Introduction to regular expressions
Regular expressions exist to perform a search on a piece of text(usually a line). Unlike traditional searches, regular expressions - also known as regex - often include special pattern checks.
hello
This regex will match “hello”
The dot(.)
The dot is one of the most used special characters on a regex. A dot matches ANY letter, digit, white space, underscore or any other character you can think of(including the dot itself).
G-.ava
The above regex would match G-java, but also G-Java, G-Tava, G-%ava, G-.ava, G-?ava, G- ava, and many more.
The literal sign (\)
Imagine we wanted to match a dot.
.
wouldn’t do it, because it doesn’t match only the dot. The solution is using the literal sign(\)! The literal sign is used to escape special characters such as .
For example
\.
would match . The literal sign changes everything, including the literal sign.
\\
would match only \
Space&inc.
We might want to match the space sign, but also the tab and many more. To do that, we can use \s.
Hello\sworld!
would match Hello world! separated by a space, by a tab, or other separators.
The unlimited *
One of the most used signs of the regular expressions is the *. The * means repetition, and is assigned to the previous character. It matches the previous character 0 times, once, twice, 3 times, 4 times or anything like that.
.*
matches anything
The strict unlimited +
Suppose you wanted to rewrite the above regex, requiring at least one character:
..*
this can end up being VERY boring in some circumstances, so there is a shortcut. And that shortcut is the +.
.+
Both * and + can work with any character, even when it isn’t a dot(.)
For example,
aa*
is a synonym of
a+
,which would match any kind of text which only has “a”s on it, and which has at least one a.
The ? sign
The ? sign can have two meanings. One of those is when the previous character is * or +, and the other one is when it is not linked to a * or +.

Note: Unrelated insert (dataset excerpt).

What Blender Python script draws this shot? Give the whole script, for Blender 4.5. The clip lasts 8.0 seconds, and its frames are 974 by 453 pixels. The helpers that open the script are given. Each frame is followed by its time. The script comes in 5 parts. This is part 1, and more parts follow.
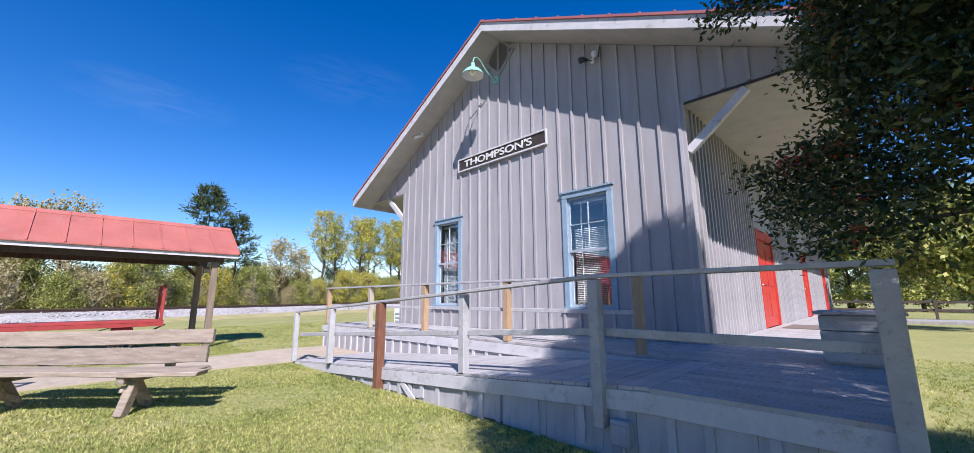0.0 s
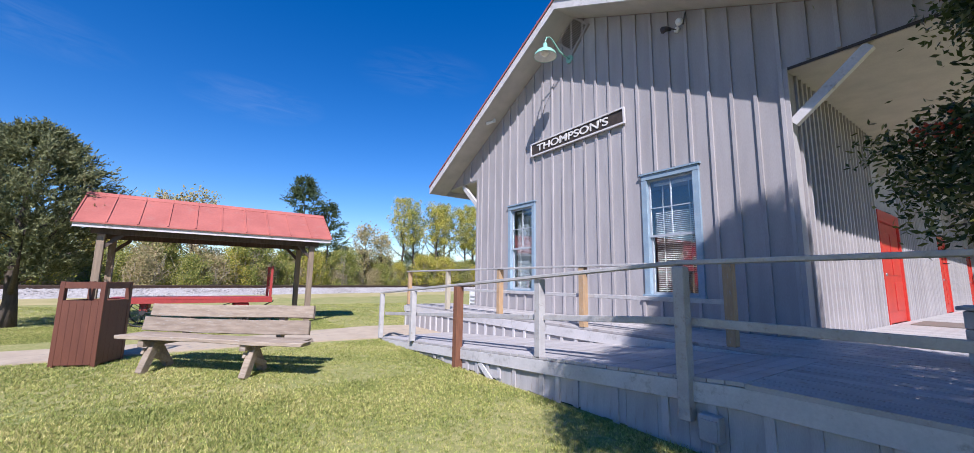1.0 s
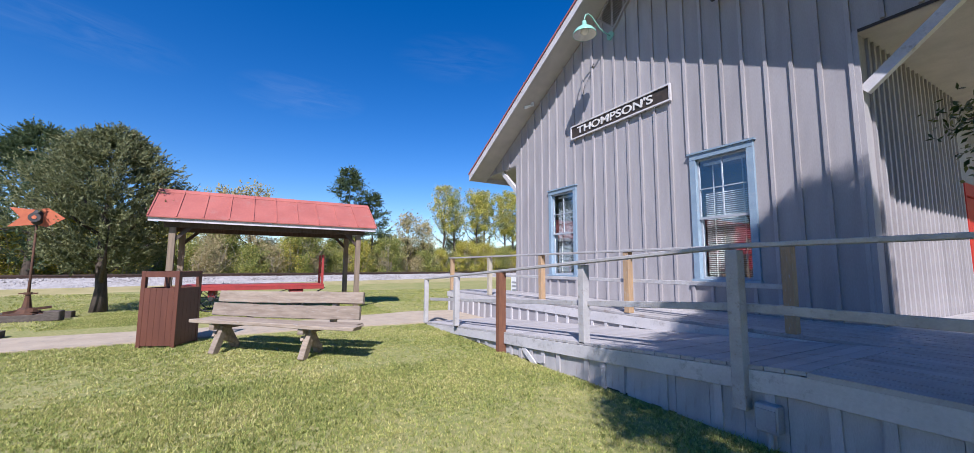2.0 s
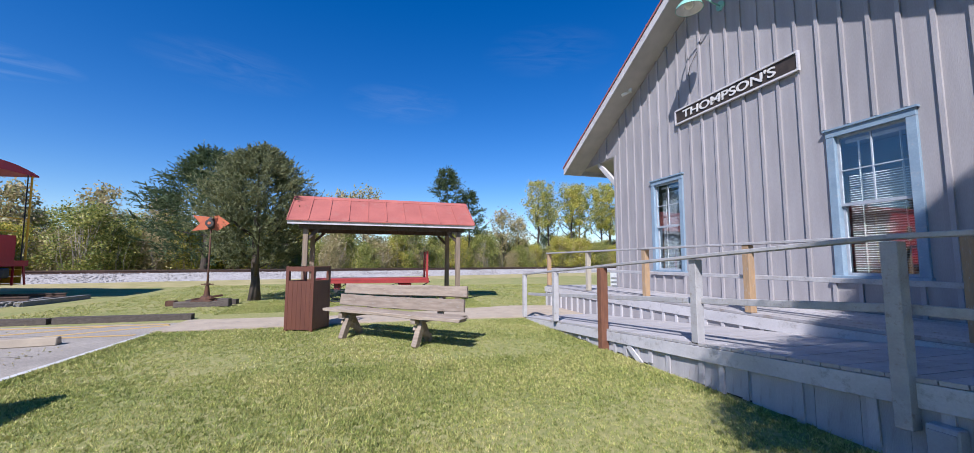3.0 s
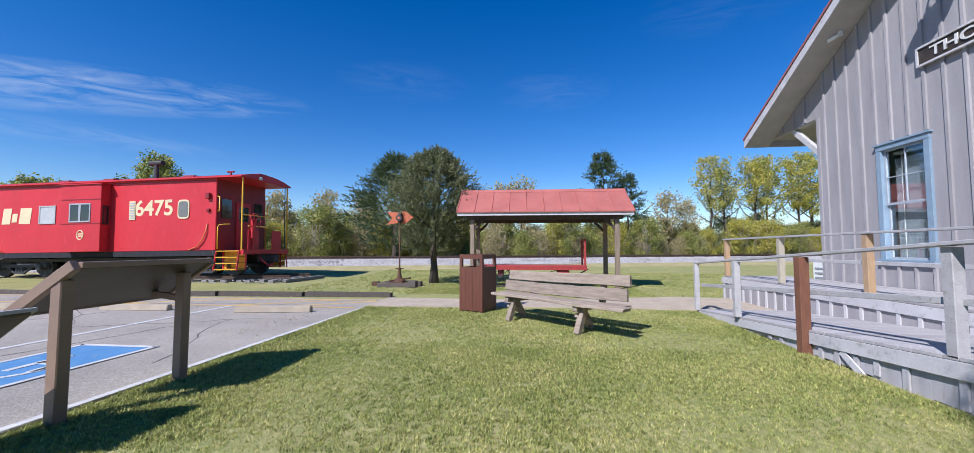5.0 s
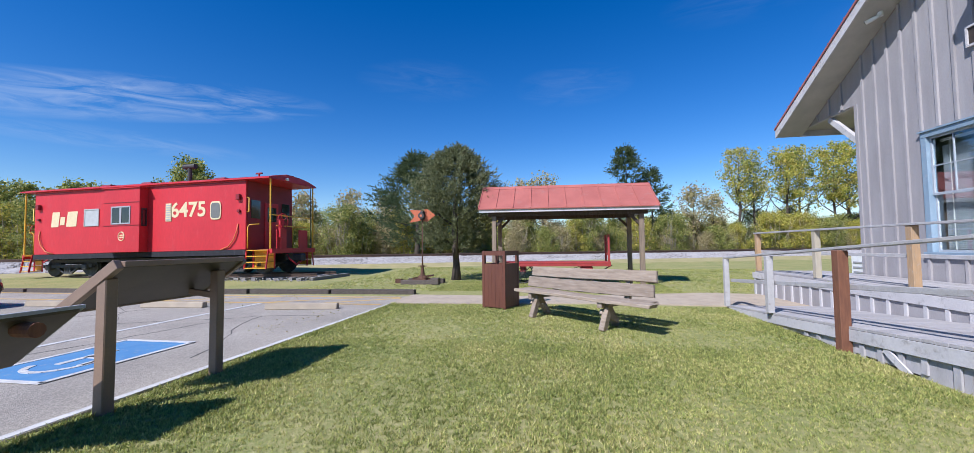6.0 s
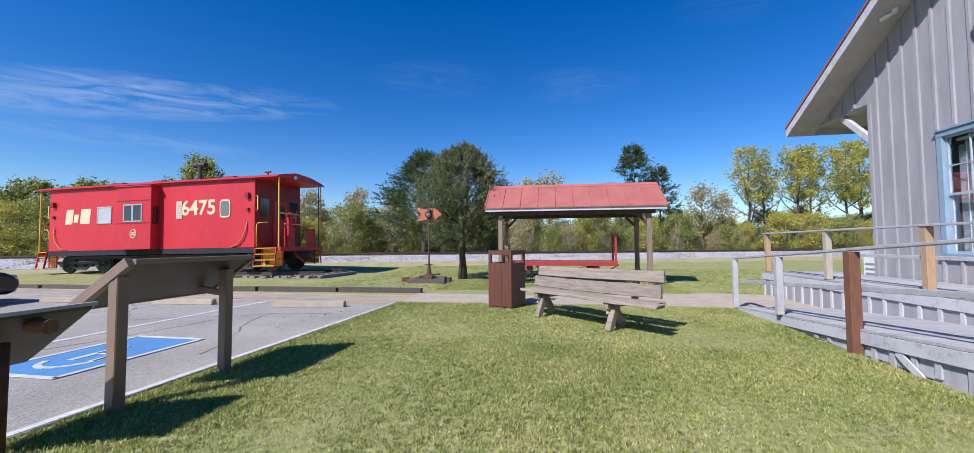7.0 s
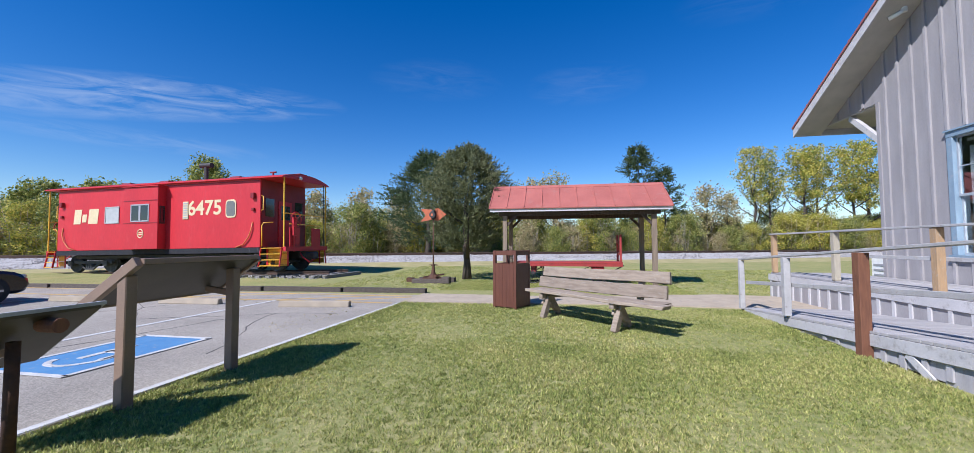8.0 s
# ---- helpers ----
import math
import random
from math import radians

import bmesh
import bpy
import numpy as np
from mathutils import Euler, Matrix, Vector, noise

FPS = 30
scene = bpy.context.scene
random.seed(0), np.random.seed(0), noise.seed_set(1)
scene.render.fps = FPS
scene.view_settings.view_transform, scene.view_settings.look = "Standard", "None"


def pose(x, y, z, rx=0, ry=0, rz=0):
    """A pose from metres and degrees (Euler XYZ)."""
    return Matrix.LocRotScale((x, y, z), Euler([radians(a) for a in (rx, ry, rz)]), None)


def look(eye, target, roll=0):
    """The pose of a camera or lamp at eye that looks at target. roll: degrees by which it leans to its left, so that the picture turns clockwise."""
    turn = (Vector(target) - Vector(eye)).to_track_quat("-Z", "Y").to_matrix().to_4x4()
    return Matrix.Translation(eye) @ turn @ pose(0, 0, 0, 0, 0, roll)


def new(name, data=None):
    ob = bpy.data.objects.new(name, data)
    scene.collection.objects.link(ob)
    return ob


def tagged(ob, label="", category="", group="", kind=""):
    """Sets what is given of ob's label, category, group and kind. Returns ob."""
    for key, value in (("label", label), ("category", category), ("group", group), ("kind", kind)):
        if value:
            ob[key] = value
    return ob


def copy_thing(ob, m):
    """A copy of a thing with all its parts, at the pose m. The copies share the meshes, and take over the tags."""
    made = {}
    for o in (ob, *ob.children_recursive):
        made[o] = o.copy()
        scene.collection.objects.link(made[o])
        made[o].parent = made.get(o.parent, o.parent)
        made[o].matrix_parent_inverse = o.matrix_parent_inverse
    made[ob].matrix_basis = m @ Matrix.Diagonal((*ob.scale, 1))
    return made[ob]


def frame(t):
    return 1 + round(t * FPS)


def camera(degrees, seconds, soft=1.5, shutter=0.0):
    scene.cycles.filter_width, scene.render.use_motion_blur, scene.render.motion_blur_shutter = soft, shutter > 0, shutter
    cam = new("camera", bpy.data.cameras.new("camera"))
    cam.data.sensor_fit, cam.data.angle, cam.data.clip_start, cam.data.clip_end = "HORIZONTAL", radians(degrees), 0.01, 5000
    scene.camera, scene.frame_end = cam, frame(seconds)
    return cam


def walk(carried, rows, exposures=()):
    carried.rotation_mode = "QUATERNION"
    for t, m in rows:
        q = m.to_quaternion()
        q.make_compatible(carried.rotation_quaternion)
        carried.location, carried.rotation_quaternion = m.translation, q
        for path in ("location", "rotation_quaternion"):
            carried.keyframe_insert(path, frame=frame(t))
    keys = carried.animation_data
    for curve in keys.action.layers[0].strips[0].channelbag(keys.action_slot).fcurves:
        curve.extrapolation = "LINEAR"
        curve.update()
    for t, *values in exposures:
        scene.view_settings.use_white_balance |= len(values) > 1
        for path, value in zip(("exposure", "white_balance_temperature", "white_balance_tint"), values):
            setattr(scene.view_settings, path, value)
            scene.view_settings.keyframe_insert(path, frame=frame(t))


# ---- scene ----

I will start with the unlinked meaning.
cats?
would match both cat and cats. The unlinked meaning is optional
When it is after * or +, it has another meaning.
Think about this regular expression
<.+>
to match a HTML tag and this piece of text
ee<b><u>a</u></b>ee
Instead of matching only <b> or only <u>, it matches <b><u>a</u></b>!
That happens because the * and + try to match as much as they can. The ? offers a way out.
<.+?>
automatically fetches as little as possible. Which also means that
<input type="submit" value="Hi>There">
would match only <input type=”submit” value=”Hi>
These situations are a reason to be very careful when using regular expressions.
The end of this tutorial
There is much more about regular expressions, but this tutorial already told you enough - after all, this is an introductory tutorial.